È a ridosso degli anni ’90 più cerebrali ed intensionali che i Town Portal intessono le trame della loro narrazione: le spigolose squadernature del post rock tangente -core, le asperità delle geometrie math, il melodismo obliquo e anticonvenzionale del chitarrismo alt. Niente di nuovo, messa in questi termini: ma è a questo punto che i singoli elementi si fondono in un tutto indecifrabile e subentrano le esperienze di ascolto suggestivo, le corde interiori percosse e pizzicate in varia foggia. Particolarmente illuminanti, tra un brano lungo e l’altro, sono gli episodi dal minutaggio più contenuto, dove la band lavora di cesello e indovina alcune tra le migliori soluzioni dell’intero disco. Dopo i dolenti, sospesi arpeggi slowcore di “Better Angels” (quasi una lamentazione blues uscita da “Spiderland”), sono gli acidi semitoni shellachiani di “Veyshnorians” a sgusciare in sequenze dissonanti e a detonare in cangianti ed ipnotiche serpentine emocore: sullo zoppo schema ritmico in levare di “Receiving End” la chitarra di Christian Henrik Ankerstjerne interviene con alieni fraseggi puntinistici, una frase minimalista non consequenziale nello spirito di certo jazz scandinavo – un legame, questo, che nel sogno lucido di “Othering/Anothering” si trasforma in tiepidi, lontani miraggi post-blues.

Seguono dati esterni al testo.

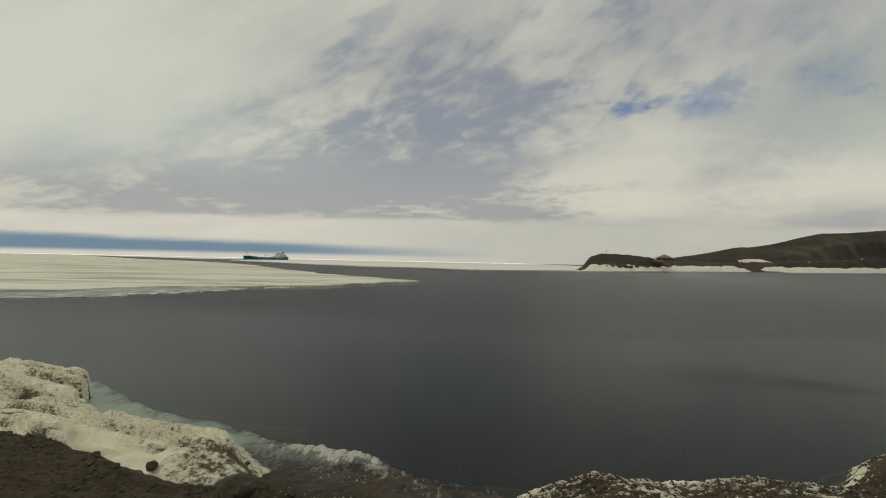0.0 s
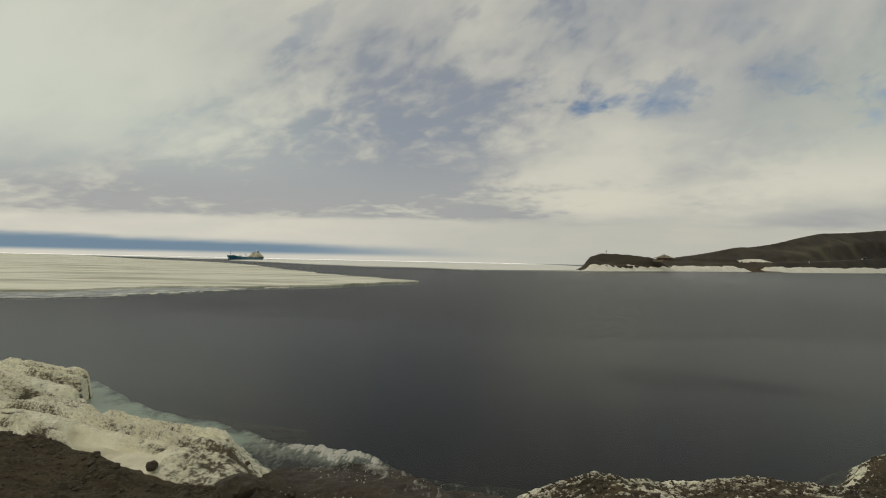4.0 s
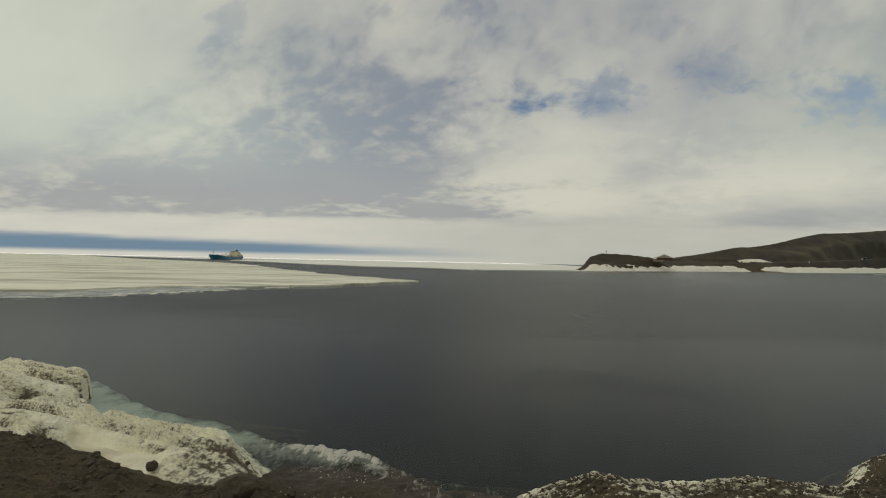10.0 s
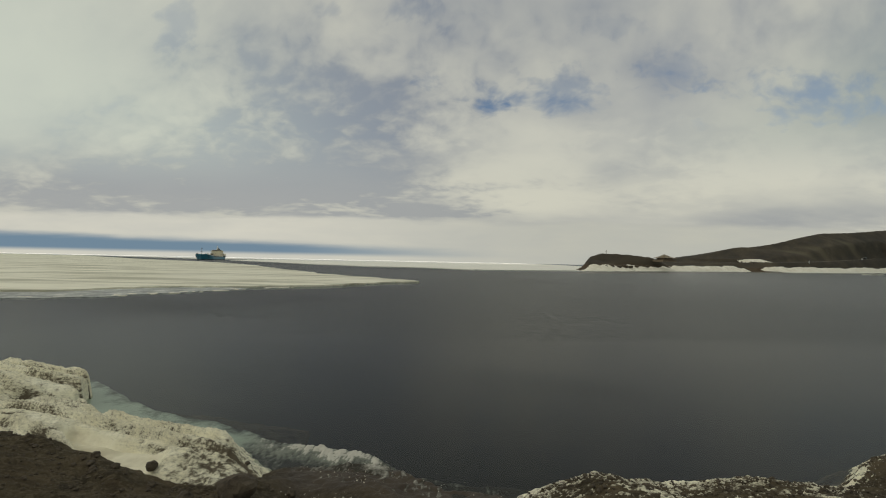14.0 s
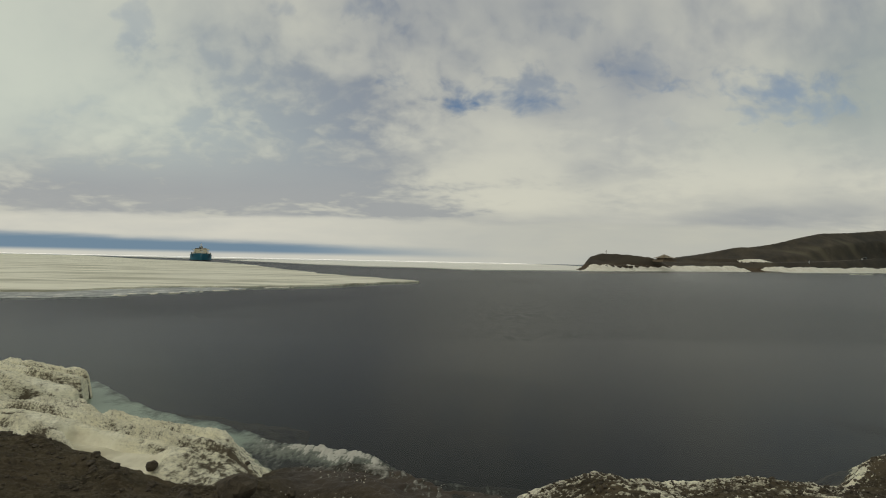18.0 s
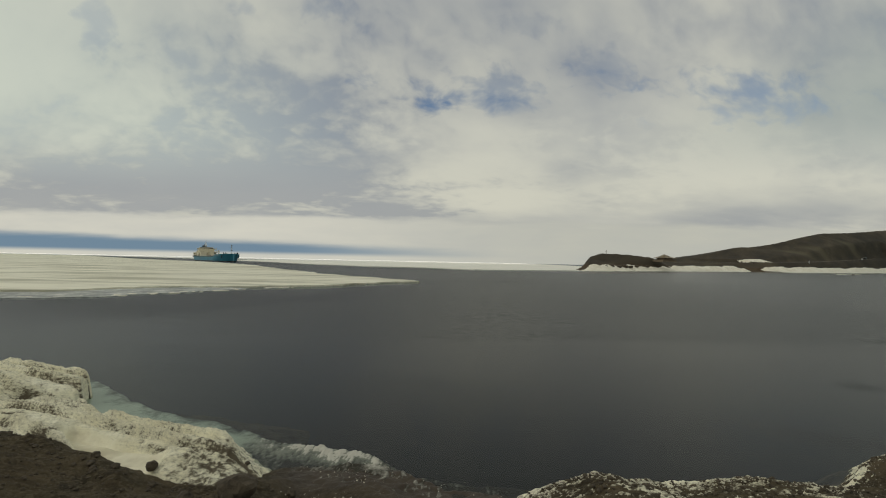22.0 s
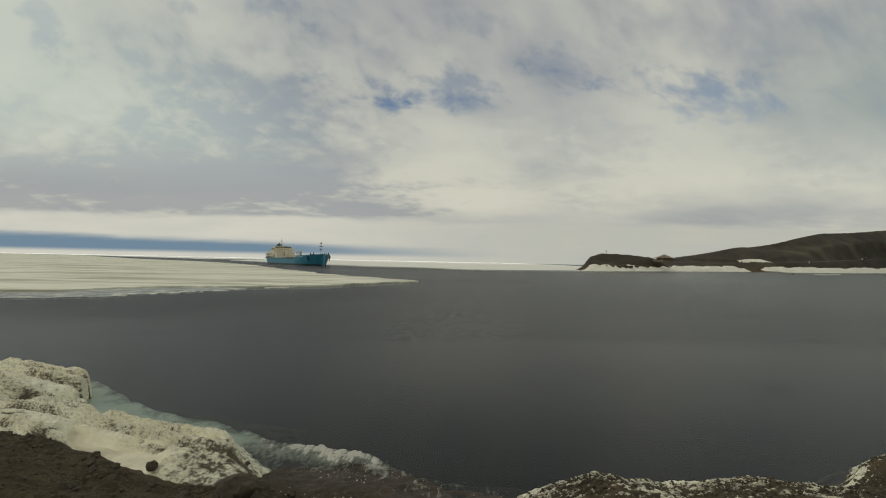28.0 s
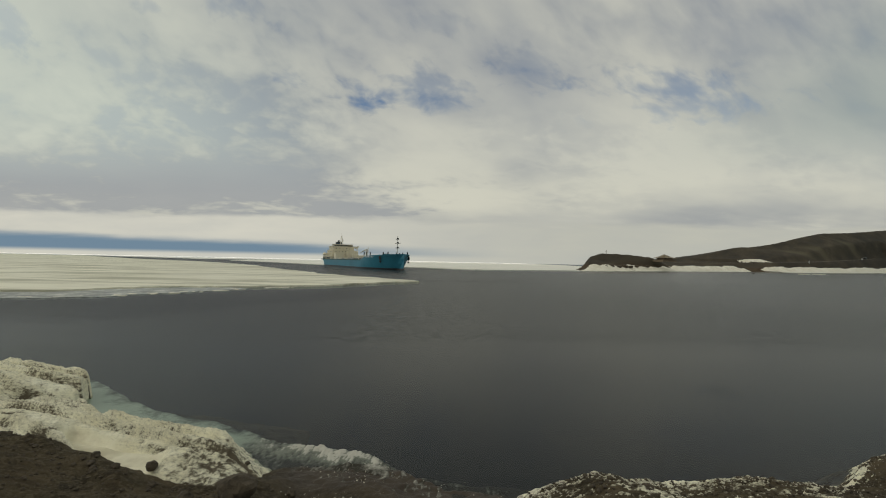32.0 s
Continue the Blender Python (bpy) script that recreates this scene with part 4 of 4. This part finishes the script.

L’energia grezza sprigionata dall’interplay strumentale fra i tre membri, lungamente tenuta sotto controllo anche nelle esplorazioni più abrasive (si ascolti il nervoso pesticciare caballeriano della coda di “Human Touch” o l’impatto travolgente di “Archright”, successivamente risolidificatasi in una pencolante andatura arpeggiata sorretta dal sax di Will Gardner e dalla tromba di Tommy Peach), deflagra e tracima infine nella straordinaria sequenza centrale di “Of Violence”, quasi tredici minuti di splendida intensità. “Soil To Own” è una stilettata post-core costruita sui ciclici incastri millimetrici del basso di Morten Ogstrup Nielsen e della batteria di Malik Breuer Bistrup (una gioia per le orecchie, un balsamo per il cuore): la chitarra di Ankerstjerne si muove sul crinale di un sobrio paesaggismo riverberato che, dopo un adeguato build up, sfiata in un epico muro di suono. “Roko’s Basilisk”, al contrario, è un’emozionante cavalcata post metal (risuona, a sprazzi, l’eco degli immaginifici Pelican di “The Fire In Our Throats Will Beckon The Thaw”) i cui bassi frastornanti declinano verso delicati, inafferrabili landscapes jazzedelici. L’eruzione e la cenere. L’esplosione e il silenzio. Il tramonto.

È probabile che di “Of Violence”, uscito poco più di un mese e mezzo fa, non si ricordi già più nessuno. Poco male: un motivo supplementare per conservarlo gelosamente con sé, ascoltarlo metodicamente, assorbirlo, farlo conoscere.